Longtemps, l’origine des Tziganes est restée inconnue, mêlée d’imaginaire, de fantasmes et de légendes. Aujourd’hui, les historiens s’accordent sur les hauts plateaux du nord de l’Inde comme lieu d’origine, comme point de départ. Une Inde dans laquelle ils pratiquaient les métiers d’équarrisseur, de tanneur, de bûcheron, de chiffonnier. Les premières migrations auraient suivi les routes de l’Iran et de la Grèce.

Si les raisons d’un voyage, plusieurs fois séculaires, demeurent inconnues, l’apparition des Tziganes en Europe est attestée au XIVe siècle. Trois flux principaux traversent alors le vieux continent. Au nord, entre la Pologne, l’Allemagne, la Belgique. Au ­centre, à travers la Roumanie, la Bohême, les Balkans. Enfin, au sud, circulant de Turquie en Espagne, de Grèce au Portugal, flirtant avec les bords de mer. Selon les directions, les nominations varient (au diapason des spécialistes). Les Manouches au nord, les Gitans au sud et les Roms au centre (dont le nom, aujourd’hui, prend la valeur d’un générique, à l’instar du terme Tzigane).

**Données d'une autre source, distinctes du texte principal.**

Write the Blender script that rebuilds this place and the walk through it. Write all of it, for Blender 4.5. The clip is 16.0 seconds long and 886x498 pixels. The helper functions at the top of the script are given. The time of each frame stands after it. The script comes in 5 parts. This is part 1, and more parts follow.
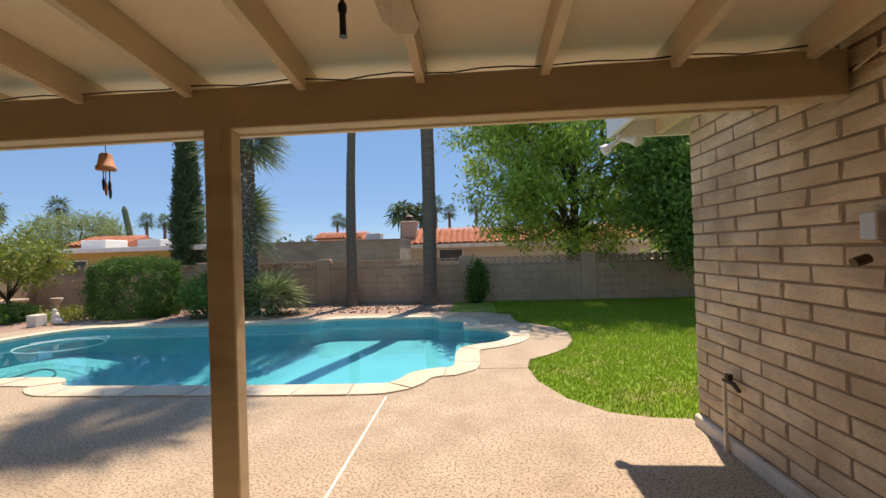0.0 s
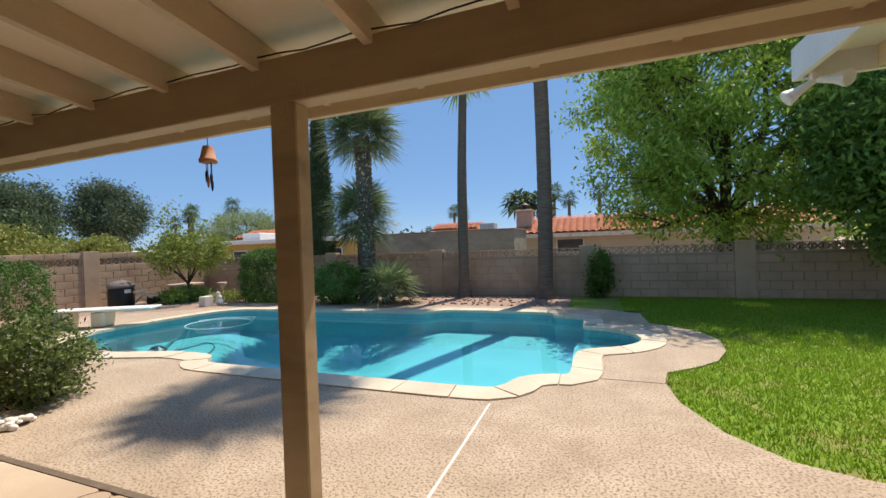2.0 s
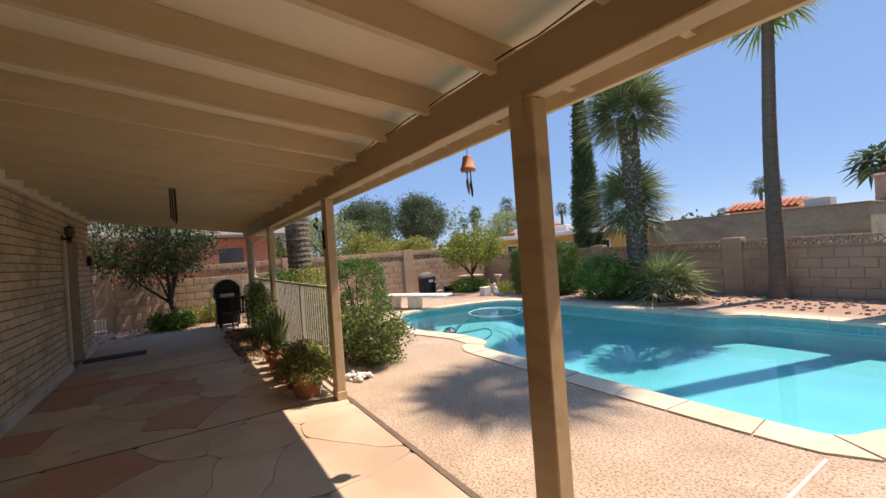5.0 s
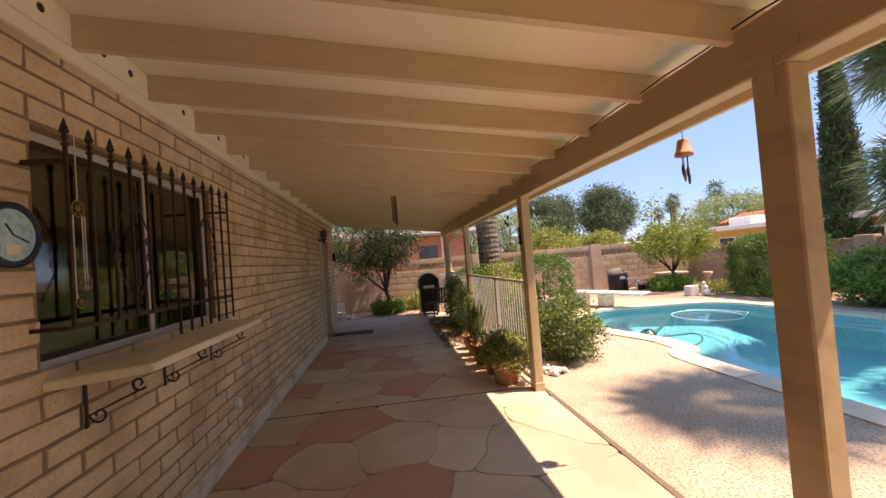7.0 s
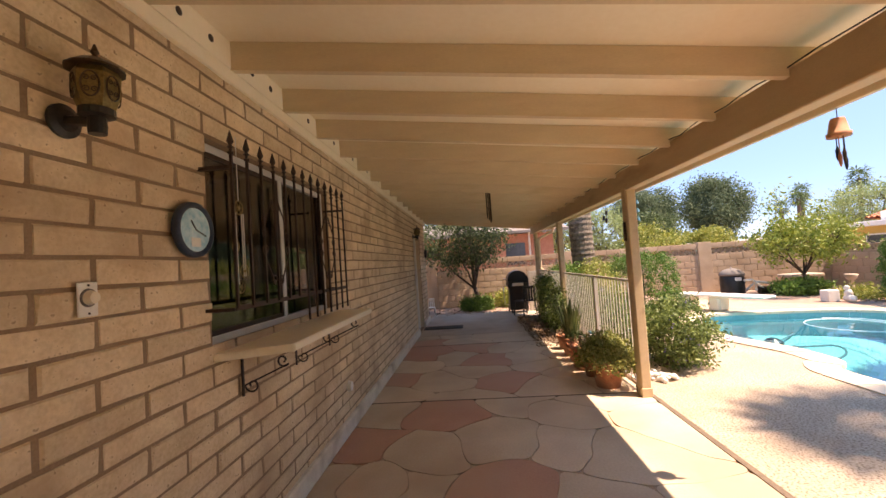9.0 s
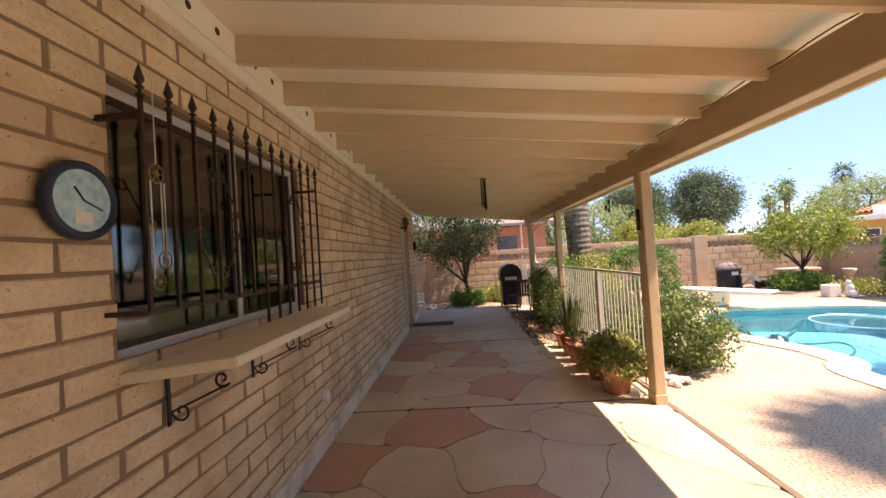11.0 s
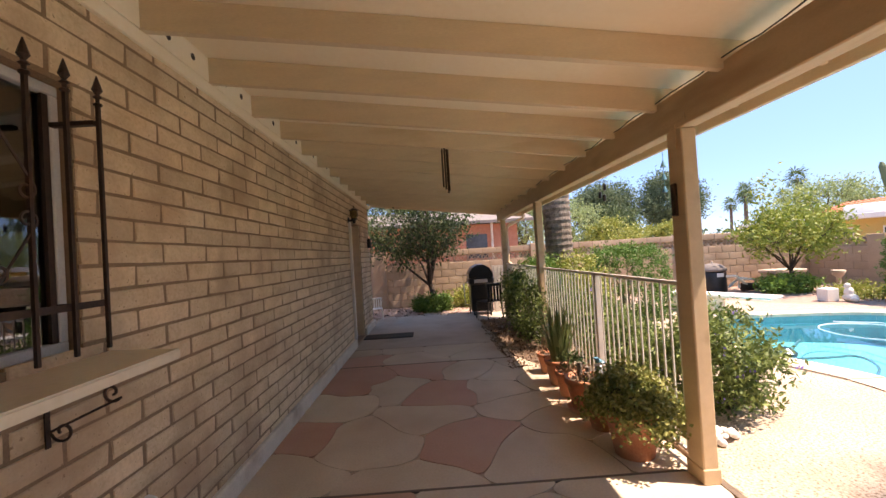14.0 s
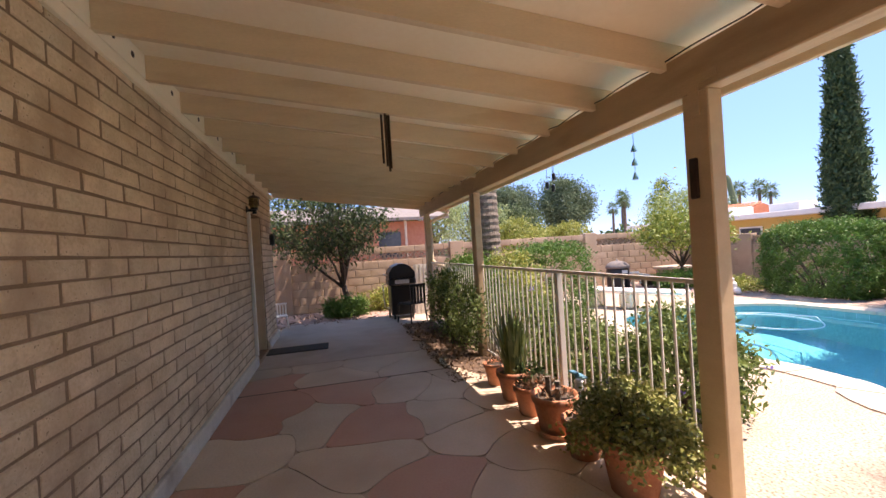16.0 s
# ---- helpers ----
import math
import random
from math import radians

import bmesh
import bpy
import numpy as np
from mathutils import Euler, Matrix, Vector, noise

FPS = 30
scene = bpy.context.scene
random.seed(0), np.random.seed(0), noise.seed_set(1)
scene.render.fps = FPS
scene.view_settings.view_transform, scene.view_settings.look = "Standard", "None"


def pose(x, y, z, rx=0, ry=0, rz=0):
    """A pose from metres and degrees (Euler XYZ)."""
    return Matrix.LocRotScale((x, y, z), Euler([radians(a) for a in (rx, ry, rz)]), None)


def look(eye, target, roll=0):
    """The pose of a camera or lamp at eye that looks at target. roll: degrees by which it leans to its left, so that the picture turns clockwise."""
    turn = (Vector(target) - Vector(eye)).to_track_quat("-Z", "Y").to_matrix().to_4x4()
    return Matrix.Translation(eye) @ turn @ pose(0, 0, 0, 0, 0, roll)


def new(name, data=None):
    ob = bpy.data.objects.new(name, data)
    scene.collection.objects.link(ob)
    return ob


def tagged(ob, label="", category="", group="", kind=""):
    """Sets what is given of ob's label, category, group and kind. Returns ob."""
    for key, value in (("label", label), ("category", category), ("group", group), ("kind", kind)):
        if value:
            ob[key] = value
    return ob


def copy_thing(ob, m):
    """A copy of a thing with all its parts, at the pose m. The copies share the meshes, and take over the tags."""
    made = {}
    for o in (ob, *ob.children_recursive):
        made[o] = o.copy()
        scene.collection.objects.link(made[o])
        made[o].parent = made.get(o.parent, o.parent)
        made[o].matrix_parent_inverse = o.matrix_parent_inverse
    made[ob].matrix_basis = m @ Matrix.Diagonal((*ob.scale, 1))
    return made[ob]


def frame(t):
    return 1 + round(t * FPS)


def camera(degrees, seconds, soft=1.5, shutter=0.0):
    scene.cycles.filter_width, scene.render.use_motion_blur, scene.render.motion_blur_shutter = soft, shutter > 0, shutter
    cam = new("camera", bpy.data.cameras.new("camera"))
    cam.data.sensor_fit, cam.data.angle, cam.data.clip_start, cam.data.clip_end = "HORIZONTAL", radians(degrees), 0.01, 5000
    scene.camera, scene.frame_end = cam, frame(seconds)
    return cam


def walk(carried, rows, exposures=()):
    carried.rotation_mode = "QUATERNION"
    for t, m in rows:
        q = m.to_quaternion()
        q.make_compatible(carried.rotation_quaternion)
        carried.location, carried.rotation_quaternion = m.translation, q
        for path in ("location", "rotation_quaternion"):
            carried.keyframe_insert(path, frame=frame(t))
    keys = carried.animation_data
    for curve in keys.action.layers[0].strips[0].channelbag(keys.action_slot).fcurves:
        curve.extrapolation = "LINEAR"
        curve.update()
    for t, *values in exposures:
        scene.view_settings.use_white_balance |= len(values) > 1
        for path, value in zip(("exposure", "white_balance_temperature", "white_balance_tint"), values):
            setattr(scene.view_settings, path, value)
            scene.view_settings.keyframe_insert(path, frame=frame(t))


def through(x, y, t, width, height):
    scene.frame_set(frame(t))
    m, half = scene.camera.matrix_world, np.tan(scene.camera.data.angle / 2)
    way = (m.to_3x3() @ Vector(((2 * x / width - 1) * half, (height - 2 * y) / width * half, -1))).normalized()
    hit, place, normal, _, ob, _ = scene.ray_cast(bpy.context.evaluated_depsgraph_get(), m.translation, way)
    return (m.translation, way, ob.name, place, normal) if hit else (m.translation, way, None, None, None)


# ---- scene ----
cam = camera(95.0, 16.0)
PATH = [
    (0, (0.022, 0.05, 1.445), (-0.130, 2.044, 1.455), -1.7),
    (0.5, (0.039, 0.208, 1.428), (-0.231, 2.19, 1.432), -1.6),
    (1, (0.003, 0.342, 1.437), (-0.382, 2.304, 1.431), -1.6),
    (1.5, (0.006, 0.426, 1.427), (-0.526, 2.354, 1.414), -1.7),
    (2, (0.04, 0.56, 1.437), (-0.67, 2.429, 1.417), -2.0),
    (2.5, (0.043, 0.637, 1.428), (-0.838, 2.433, 1.405), -2.4),
    (3, (-0.005, 0.7, 1.437), (-1.048, 2.407, 1.414), -2.9),
    (5.5, (0.018, 0.771, 1.478), (-1.783, 1.641, 1.499), -4.2),
    (6, (0.045, 0.705, 1.48), (-1.842, 1.365, 1.512), -4.3),
    (6.5, (0.032, 0.651, 1.483), (-1.915, 1.109, 1.522), -4.4),
    (7, (0.053, 0.575, 1.485), (-1.928, 0.842, 1.538), -4.5),
    (7.5, (0.065, 0.523, 1.486), (-1.932, 0.617, 1.548), -4.4),
    (8, (0.077, 0.478, 1.486), (-1.921, 0.44, 1.556), -4.2),
    (8.5, (0.08, 0.441, 1.483), (-1.915, 0.328, 1.559), -4.1),
    (9, (0.076, 0.424, 1.477), (-1.918, 0.283, 1.549), -3.9),
    (11.5, (-0.617, 0.372, 1.445), (-2.615, 0.296, 1.48), -3.6),
    (12, (-0.808, 0.372, 1.437), (-2.807, 0.311, 1.477), -3.6),
    (12.5, (-1.046, 0.417, 1.44), (-3.045, 0.372, 1.48), -3.8),
    (13, (-1.333, 0.445, 1.429), (-3.332, 0.416, 1.467), -3.8),
    (13.5, (-1.578, 0.497, 1.437), (-3.578, 0.498, 1.471), -3.8),
    (14, (-1.838, 0.528, 1.435), (-3.838, 0.583, 1.462), -3.5),
    (14.5, (-2.059, 0.462, 1.427), (-4.055, 0.599, 1.448), -3.2),
    (15, (-2.245, 0.365, 1.429), (-4.229, 0.611, 1.444), -3.3),
    (15.5, (-2.467, 0.336, 1.409), (-4.431, 0.715, 1.417), -3.3),
    (16, (-2.655, 0.288, 1.413), (-4.588, 0.802, 1.411), -3.6),
]
EXPOSURES = [(0.0, 0.95, 8600, 15), (3.0, 0.8, 7600, 10), (6.0, 1.35, 9300, 27), (8.0, 1.85, 9800, 28), (12.0, 2.05, 9000, 27), (14.0, 2.0, 8700, 27), (16.0, 1.95, 8000, 29)]
walk(cam, [(t, look(eye, target, roll)) for t, eye, target, roll in PATH], EXPOSURES)

# ---- world, sun, exposure ----
SUN = Vector((0.28, 1.0, 2.02)).normalized()
sky = bpy.data.worlds.new("sky")
scene.world = sky
sky.use_nodes = True
wn = sky.node_tree.nodes
wsky = wn.new("ShaderNodeTexSky")
wsky.sky_type, wsky.sun_disc = "NISHITA", False
wsky.sun_elevation = math.asin(SUN.z)
wsky.sun_rotation = math.atan2(SUN.x, SUN.y)
wsky.air_density, wsky.dust_density, wsky.ozone_density = 0.75, 0.0, 4.0
wsky.altitude = 800
wn["Background"].inputs[1].default_value = 0.105
whue = wn.new("ShaderNodeHueSaturation")
whue.inputs["Saturation"].default_value = 1.18
sky.node_tree.links.new(wsky.outputs[0], whue.inputs["Color"])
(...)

Quant à la langue, elle dérive de parlers populaires proches du sanskrit, avec des éléments communs à l’hindi et au népali. Au gré des migrations, la langue s’est ramifiée pour donner naissance à différents dialectes, empruntant ses vocables sur les lieux de passage. Il n’existe donc pas une langue tzigane mais plusieurs langues.

Au cours du haut Moyen Âge, les Tziganes vivent un accueil plutôt tolérant. Selon certaines sources, ils sont même privilégiés, reçus par les aristocrates, obtiennent des sauf-conduits de protection. L’établissement des frontières, à la Renaissance, change les mentalités. La chasse aux vagabonds est ouverte. Par définition, les gens du voyage en sont. Leurs modes de vie, leurs traditions inspirent la crainte, nourrissent les préjugés et la vindicte des sédentaires. La répression sera systématique pour des individus marqués par le rejet. Une marginalisation et une exclusion que le régime nazi a fait basculer dans la déportation et l’extermination.

Si le nomadisme constitue l’identité même des Tziganes, la culture de l’exclusion est aussi la leur, se confondant avec leur histoire. Aujourd’hui, minorité la plus importante d’Europe, ils tendent à se sédentariser. Encore faut-il qu’ils soient acceptés par les autorités.